С следующего дня походная жизнь приняла однообразную форму. Транспорт выступал с ночлега в 6 часов утра, двигался со скоростью от 3 до 4 верст в час, имея на половине пути часовой привал, и оканчивал переход заполдень. Черепашье движение, при однообразной обстановке степной природы и совершенном отсутствии по пути человеческого жилья киргизских аулов, откочевавших далеко в сторону от русских отрядов, и еще, во время жары, против солнца, сплошь обливавшего ярким светом равнинную поверхность, от которой некуда отвести усталые глаза, было томительно и физически, и нравственно. Но наступал, наконец, момент приближения к ночлегу. Я с вожаком и несколькими казаками уезжал вперед выбирать место для расположения транспорта. Вожак, сделавший со мною все походы в степь, почтенный старик Агау, знал топографию степи до мельчайших подробностей, как свои пять пальцев. Хотя он не говорил по-русски, но мало-помалу мы выучились понимать друг друга. В первое же время переводчиком между нами был один из посыльных, Алмакуров, хорошо говоривший по-русски. В молодости Алмакуров был лихим джигитом, молодцем, и любил заниматься барантою, угоном чужого скота. Однажды он вздумал побарантовать у нас на линии, но был схвачен и отдан в солдаты. Таким образом он неожиданно совершил путешествие в Архангельск, Петербург и Финляндию; по прослужении же 25 лет в Вильманстрандском пехотном полку получил знак отличия беспорочной службы и унтер-офицерское звание, вышел в отставку, вернулся на родину, женился и сделался снова кочующим киргизом, но больше не ходит на баранту. Установка транспорта на ночлег, в известном порядке, в первые дни была весьма затруднительна, вследствие непонимания башкир по-русски, и продолжалась гораздо более часа, но потом, когда все поняли, чего от них требуют, дело пошло как по маслу и исполнялось с поразительною точностью в самое короткое время.

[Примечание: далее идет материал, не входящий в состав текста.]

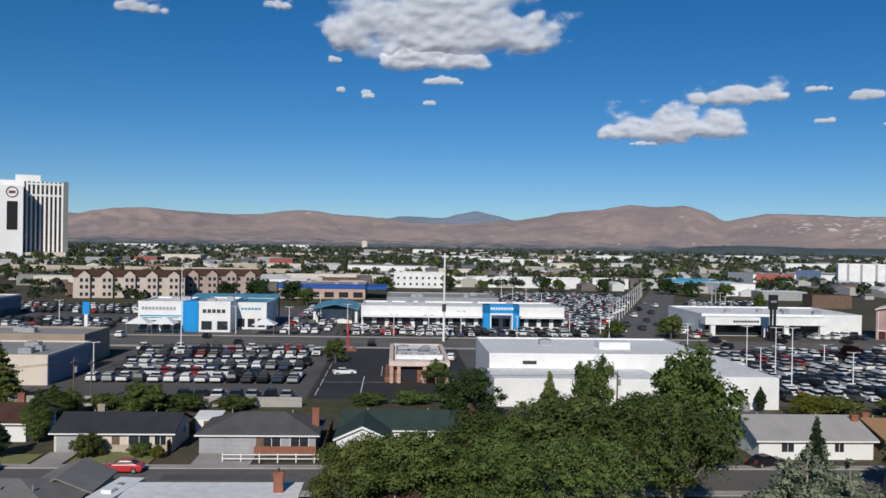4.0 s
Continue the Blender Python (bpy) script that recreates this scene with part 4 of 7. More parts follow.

Т. Г. Шевченко. Дневка транспорта в Киргизской степи. Акварель, V-VI.1848

Когда, по окончании всех хлопот о транспорте, утомленный, я входил под тень своей джуламейки, умывался и принимался за чай, то чувствовал такое довольство, наслаждение, какое не может дать город со всем его изысканным комфортом. Умственные силы освежались вместе с физическими, мысли собирались, мало-помалу, и являлась потребность говорить и слушать. В это время завязывались оживленные разговоры с лицами самыми разнохарактерными по своему развитию, начиная от образованного доктора до наивного башкира. В начале похода предметом разговора в отряде была ожидаемая встреча с хивинцами. Интереснее всех соображений по этому поводу было политическое суждение одного башкирского зауряд-хорунжего. «А что наш царь не возьмет Хиву и не усмирит хана? что хан? дрянь! Взял бы его, да посадил на тот устров, где здох Пунапарта, да и дело с концом. Так нет. А отчего? Оттого, что урус хитер, все делает тихо, зато хорошо, не то, что наш брат башкур, или кыргыз. Вот кыргыз гулял себе на воле и никого не знал. Урус дал ему красный кафтан, и кыргыз доволен и рад, а получил кафтан, так работай. Урус и запряг его на пристяжку, а там запряжет и в корень, а там и нагайка будет. Так было и с нашим братом башкуром!»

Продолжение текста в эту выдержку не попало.